For other people, it drives them up the wall! These people need a clear statement of work and a list of objectives that they can deliver against. Consider how your organisation works and the people within it - then try and engage a consultant that fits your style.

Working 'n' days/week

If you want me for 2 days per week, that's fine. Let's agree on those days and I'll be there. I can even be a bit flexible with enough notice - just ask!

On the other hand, if I work for you on Tuesdays and Wednesdays, I can't attend your team update call on Fridays as I'll be working for someone else. In exactly the same way that if I'm working for you, I can't attend their team update call either.

If I'm working on something internal and you want a quick answer to a mail, then I'll try and accommodate you - but I can't spend a couple of hours on it necessarily.

Finally - if you don't like what I'm telling you, or it just isn't working out, let's go our separate ways . .

I'm a consultant - I'm here to bring you the benefit of my and my company's knowledge. I'll advise you on what I think is best for you and your company - but bear in mind it might not be what you want to hear. (See the 'Lord Wessex Effect').

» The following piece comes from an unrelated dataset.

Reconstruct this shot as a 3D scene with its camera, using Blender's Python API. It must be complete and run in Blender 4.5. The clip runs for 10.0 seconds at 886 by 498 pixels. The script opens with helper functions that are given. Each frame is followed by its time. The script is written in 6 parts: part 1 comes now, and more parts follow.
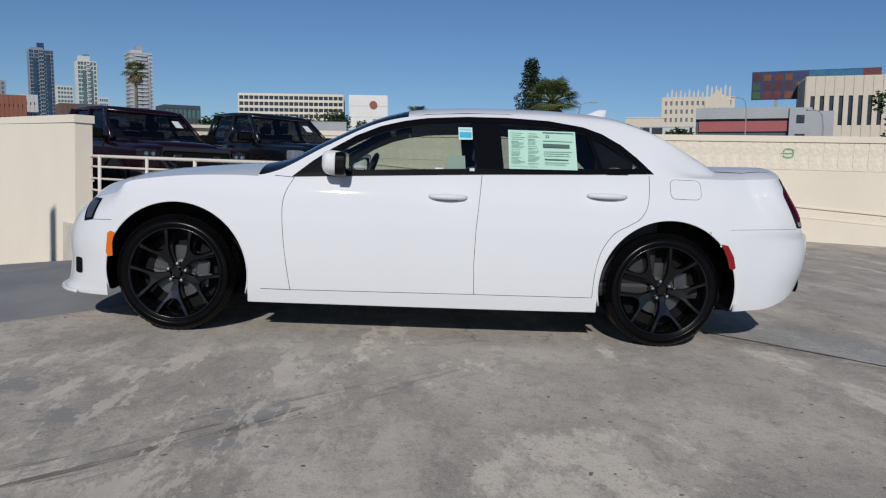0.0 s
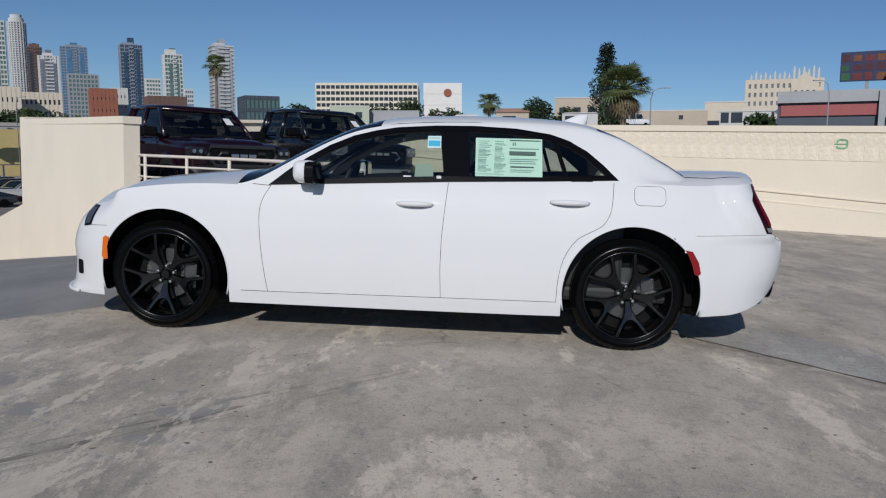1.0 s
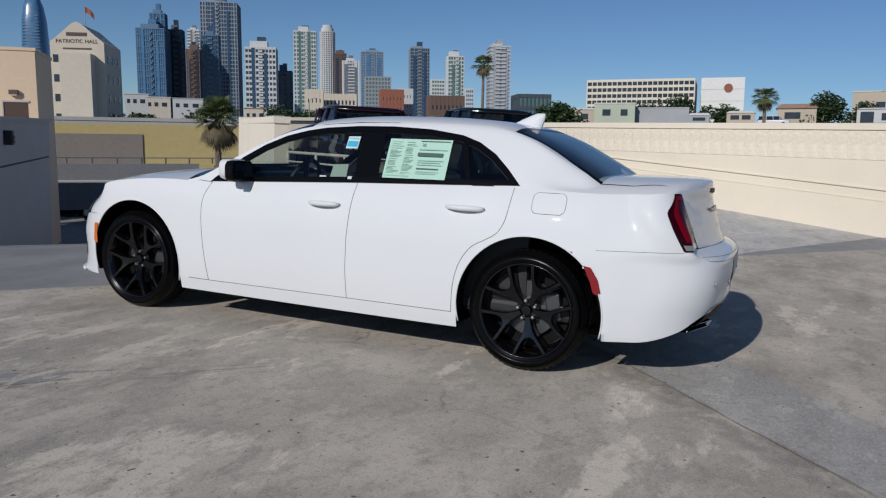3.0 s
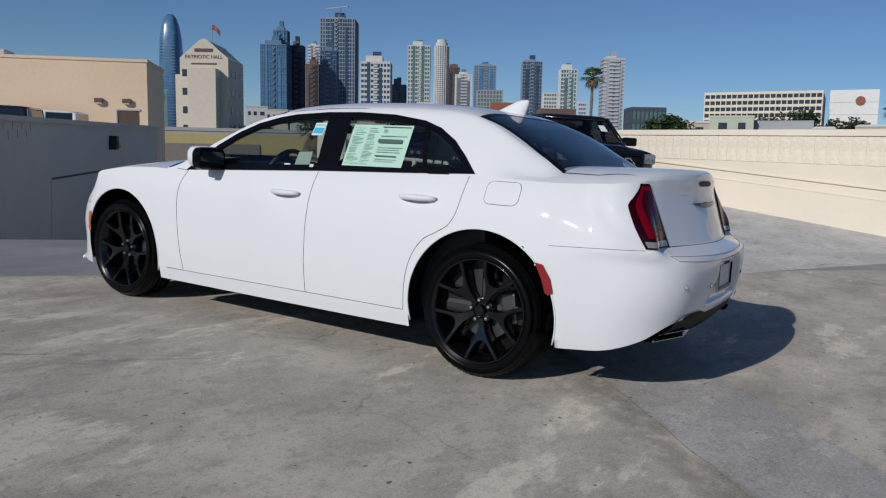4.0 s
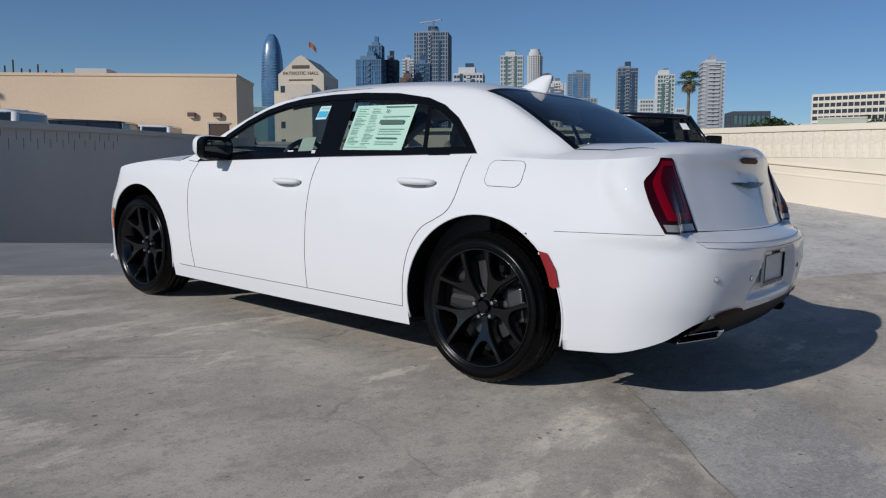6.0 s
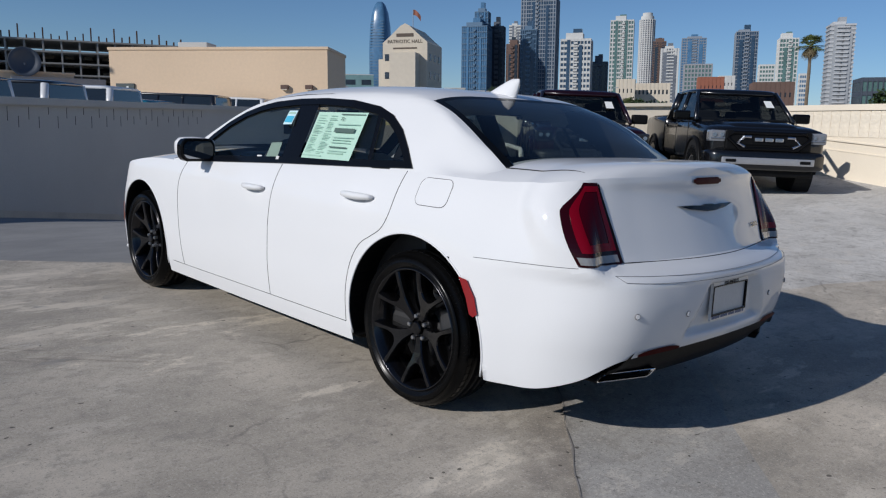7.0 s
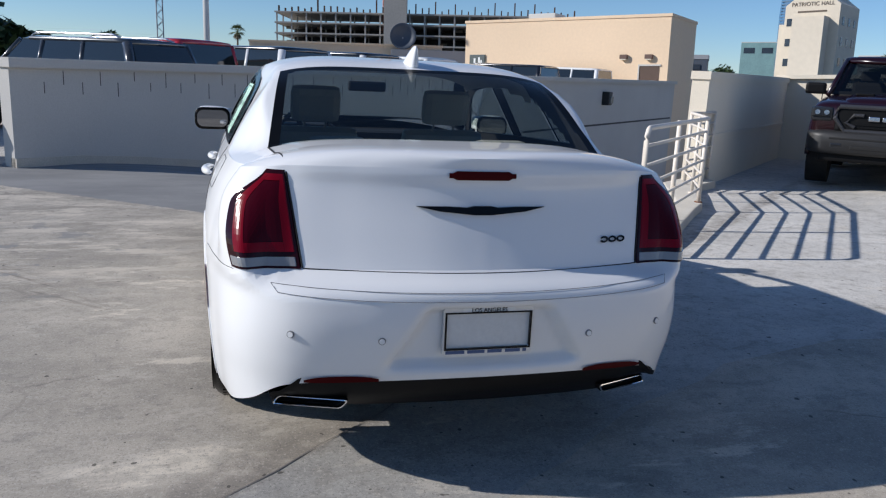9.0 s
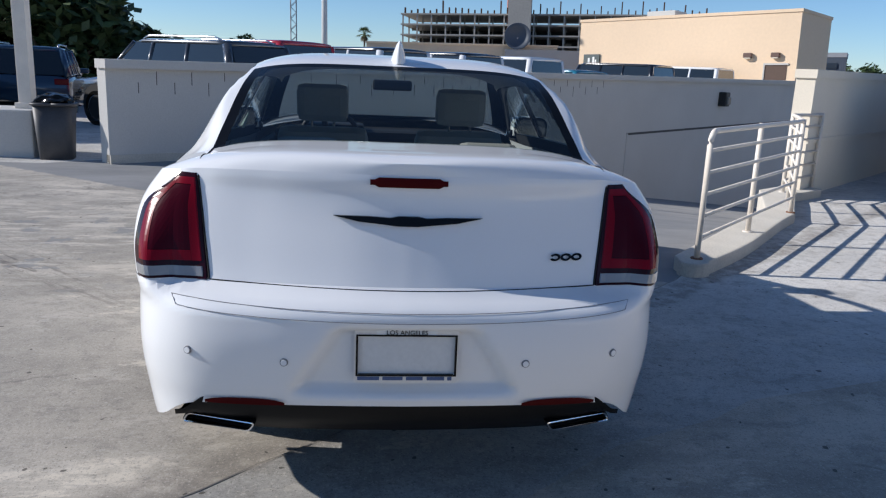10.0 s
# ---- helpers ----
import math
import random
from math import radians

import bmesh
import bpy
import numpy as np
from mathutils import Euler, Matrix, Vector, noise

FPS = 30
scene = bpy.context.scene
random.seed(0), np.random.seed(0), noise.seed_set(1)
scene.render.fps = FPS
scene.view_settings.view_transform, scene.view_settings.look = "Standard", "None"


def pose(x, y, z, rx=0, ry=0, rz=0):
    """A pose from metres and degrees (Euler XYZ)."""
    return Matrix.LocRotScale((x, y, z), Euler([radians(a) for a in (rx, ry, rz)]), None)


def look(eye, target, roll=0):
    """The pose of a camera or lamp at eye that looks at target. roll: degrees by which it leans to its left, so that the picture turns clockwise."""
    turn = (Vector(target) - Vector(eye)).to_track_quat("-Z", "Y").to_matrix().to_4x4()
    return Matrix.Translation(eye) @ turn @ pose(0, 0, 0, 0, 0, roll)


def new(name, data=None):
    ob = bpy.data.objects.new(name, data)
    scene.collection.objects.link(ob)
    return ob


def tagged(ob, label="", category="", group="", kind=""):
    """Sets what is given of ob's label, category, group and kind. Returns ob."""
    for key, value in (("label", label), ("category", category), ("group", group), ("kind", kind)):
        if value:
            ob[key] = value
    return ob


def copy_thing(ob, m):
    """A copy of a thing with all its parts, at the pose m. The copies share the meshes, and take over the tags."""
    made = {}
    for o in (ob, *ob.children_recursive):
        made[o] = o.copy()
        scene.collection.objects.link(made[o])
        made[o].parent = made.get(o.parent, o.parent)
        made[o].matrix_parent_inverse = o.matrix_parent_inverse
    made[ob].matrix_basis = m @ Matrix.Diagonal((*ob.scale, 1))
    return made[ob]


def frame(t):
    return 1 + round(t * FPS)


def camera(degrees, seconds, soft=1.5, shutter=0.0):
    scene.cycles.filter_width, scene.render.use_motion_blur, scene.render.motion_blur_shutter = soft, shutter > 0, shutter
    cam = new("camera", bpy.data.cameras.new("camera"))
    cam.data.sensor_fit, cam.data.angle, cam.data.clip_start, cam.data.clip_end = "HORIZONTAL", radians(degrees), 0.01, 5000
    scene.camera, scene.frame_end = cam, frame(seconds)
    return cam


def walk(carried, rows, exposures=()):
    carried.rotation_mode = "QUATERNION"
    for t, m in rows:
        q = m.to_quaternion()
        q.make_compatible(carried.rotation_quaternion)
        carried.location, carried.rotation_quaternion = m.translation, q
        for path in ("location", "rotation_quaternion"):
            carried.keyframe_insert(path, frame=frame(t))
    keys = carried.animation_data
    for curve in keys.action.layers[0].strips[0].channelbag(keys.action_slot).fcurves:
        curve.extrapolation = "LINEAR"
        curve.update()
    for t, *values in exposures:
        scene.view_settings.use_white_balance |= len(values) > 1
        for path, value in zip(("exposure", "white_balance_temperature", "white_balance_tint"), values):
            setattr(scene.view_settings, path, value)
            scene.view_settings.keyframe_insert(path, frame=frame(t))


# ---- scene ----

If you want me to approve/'rubber stamp'/endorse or similar something you're produced then (a) both I and my company have to agree with it 100% and (b) it takes a lot of process (and sometimes legal) to put that stamp on there. Obviously if I or we disagree with it, we will say so.

If you disagree with what I'm advising you (and that's fine BTW!) then say so. I might have alternatives, or often there might be something that I'm not aware of in your specific situation that makes a difference.

On the other hand, if you just don't like it, or don't want to do it then just say - you're not going to hurt my feelings. I'll leave a copy with you just so we know where we both stand and then either I can work on something else or we can end the engagement - it's not personal.